His art showcases a strong juxtaposition between materials including; metals and glass, stone and kinetics, fire and liquid, 3D objects and video.  By contrasting natural functions with industrial and technological processes, Michael has formed a body of work that is incapable of stagnation, and instead explores the exponential evolution of medium and concept.
Benjamin Cowden:
Benjamin Cowden began working with metal during an undergraduate anthropology project in Cameroon in 1997, where he studied how Baka Pygmies turned worn machetes into utility knives.
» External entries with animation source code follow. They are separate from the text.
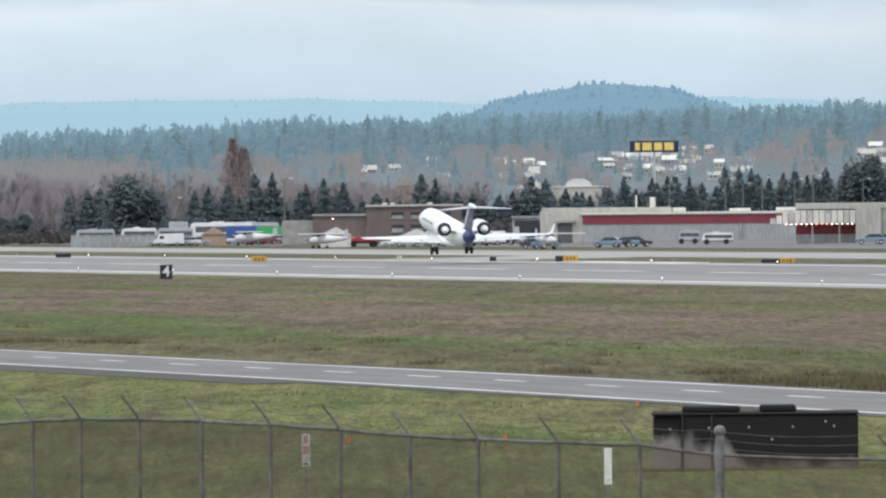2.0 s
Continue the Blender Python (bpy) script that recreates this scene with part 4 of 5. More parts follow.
# street lamps of the car park
def street_lamp(x, y, turn, h, arm):
    s = thing("street_lamp", x, y, turn, label="grey street lamp with a single arm", category="street lamp", group="car park lamps")
    part("pole", tube([(0, 0, -0.1), (0, 0, h)], [0.13, 0.08]), GALVANISED, s)
    part("arm", tube([(0, 0, h - 0.05), (arm * 0.7, 0, h + 0.15), (arm * 1.4, 0, h + 0.2)], 0.06), GALVANISED, s)
    part("lamp_head", box(min(arm * 1.2, arm * 2.2), max(arm * 1.2, arm * 2.2), -0.2, 0.2, h + 0.1, h + 0.28, 0.04), SIGN_WHITE, s)


for x, y, h in [(271.8, 2042.0, 7.3), (276.2, 2041.4, 7.0), (278.2, 2041.1, 6.7), (286.3, 2040.0, 6.4), (294.8, 2038.8, 7.0), (297.7, 2038.4, 6.6), (301.7, 2037.8, 6.3), (309.0, 2036.7, 6.6), (316.8, 2035.5, 5.7), (319.5, 2035.1, 6.3), (323.4, 2034.5, 6.1), (326.0, 2034.0, 6.3), (329.4, 2033.5, 6.0), (332.9, 2032.9, 6.4), (338.3, 2032.0, 6.5), (342.4, 2031.4, 5.9), (346.6, 2030.6, 5.9), (244.4, 2045.5, 7.4), (255.7, 2044.1, 6.9), (247.8, 2045.0, 7.3), (262.0, 2043.3, 7.0), (251.2, 2044.6, 7.0)]:
    street_lamp(x, y, -10, h, -0.9)
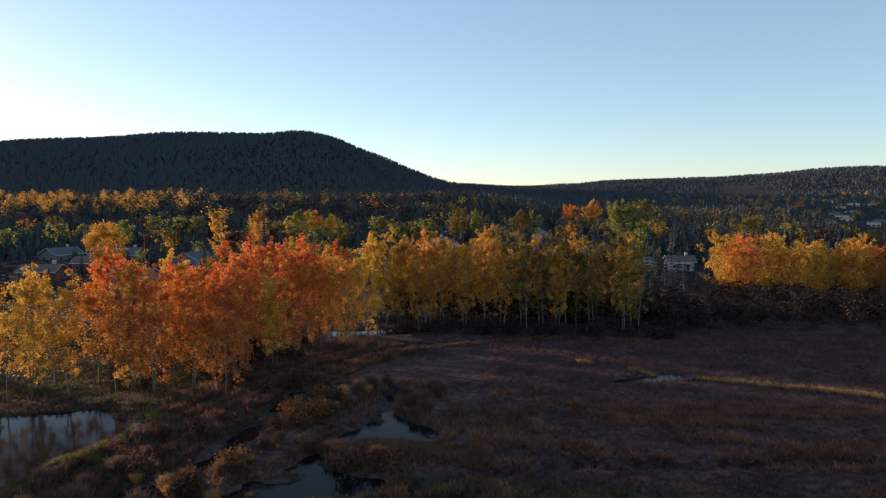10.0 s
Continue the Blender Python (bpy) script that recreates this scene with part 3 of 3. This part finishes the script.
x, y = scatter(9500, 400, 1500, 0.72, 21, 0.9)
ok = ~in_town(x, y) & ~((x > 0.40 * y) & (y < 700))
for k in range(3):
    sel = ok & (np.arange(len(x)) % 3 == k)
    close, beyond = sel & (y < 780), sel & (y >= 780)
    wood("valley_spruce_wood", x[close], y[close], 12, spire_template(80, 60 + k), NEEDLE, "dark spruce wood across the valley", 1.5, 30 + k)
    wood("valley_spruce_wood", x[beyond], y[beyond], 12, cone_template(4, 5, k), NEEDLE, "dark spruce wood farther down the valley", 1.5, 33 + k)
for k, (c, n) in enumerate((("green", 420), ("olive", 420), ("gold", 50), ("orange", 45), ("brown", 320))):
    x, y = scatter(n, 430, 1400, 0.72, 40 + k, 1.0)
    ok = (~in_town(x, y) | (np.arange(n) % 4 == 0)) & ~((x > 0.40 * y) & (y < 560))
    wood("valley_broadleaf_wood", x[ok], y[ok], 12, bush_template(75, k, leaf=0.07), LEAF[c], "%s broadleaf trees among dark spruces" % c, 1.25, 50 + k)
rng = np.random.default_rng(70)
x, y = rng.uniform(-700, -262, 220), rng.uniform(520, 650, 220)
ok = x < -0.49 * y - 12
x, y = x[ok], y[ok]
wood("golden_ridge_wood", x, y, 12.5, bush_template(150, 9, leaf=0.06), LEAF["gold"], "sunlit golden birches along the rise", 0.9, 71)
x, y = rng.uniform(250, 1400, 380), rng.uniform(1300, 2300, 380)
wood("golden_slope_wood", x, y, 13, bush_template(60, 10), LEAF["gold"], "golden birches on the far slope", 1.2, 72)
# hill and ridge woods carry the haze in their needle colour
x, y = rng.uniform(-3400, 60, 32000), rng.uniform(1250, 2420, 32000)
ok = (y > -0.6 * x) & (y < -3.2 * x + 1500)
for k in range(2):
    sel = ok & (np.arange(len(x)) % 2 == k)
    wood("hill_spruce_wood", x[sel], y[sel], 12.5, cone_template(2, 4, 20 + k), HAZY_NEEDLE, "dense dark spruce forest covering the hill", 2.4, 73 + k)
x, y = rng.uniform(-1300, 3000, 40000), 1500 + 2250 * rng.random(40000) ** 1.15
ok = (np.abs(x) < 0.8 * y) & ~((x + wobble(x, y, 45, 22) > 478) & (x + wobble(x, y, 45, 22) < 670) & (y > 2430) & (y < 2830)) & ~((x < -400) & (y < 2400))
wood("ridge_spruce_wood", x[ok], y[ok], 9, cone_template(2, 4, 25), HAZY_NEEDLE, "spruce forest on the far ridge", 2.6, 76)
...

He later worked with street-jewelers in Costa Rica, learning small metals techniques, before taking a more formal route to education by attending blacksmithing workshops at the John C. Campbell Folkschool in North Carolina. Benjamin was an Artist-in-Residence at the Appalachian Center for Crafts in Tennessee from 2001 to 2003, during which time he focused on utilitarian forged ironwork, including furniture and kitchenware. Cowden began earnestly making sculptures in 2004 when he entered the Master of Fine Arts in Metals program at Southern Illinois University Carbondale. Making work which viewers can touch and use remained central to Cowden’s work, and throughout his graduate studies Benjamin focused on interactive mechanical devices which addressed human experience. After receiving his M.F.A., Mr. Cowden relocated to Oakland California, where he is continues to explore the depths of mechanical sculpture. His current fascinations include pseudo-random and 3-dimensional movements, as well as 3-D printing in metal.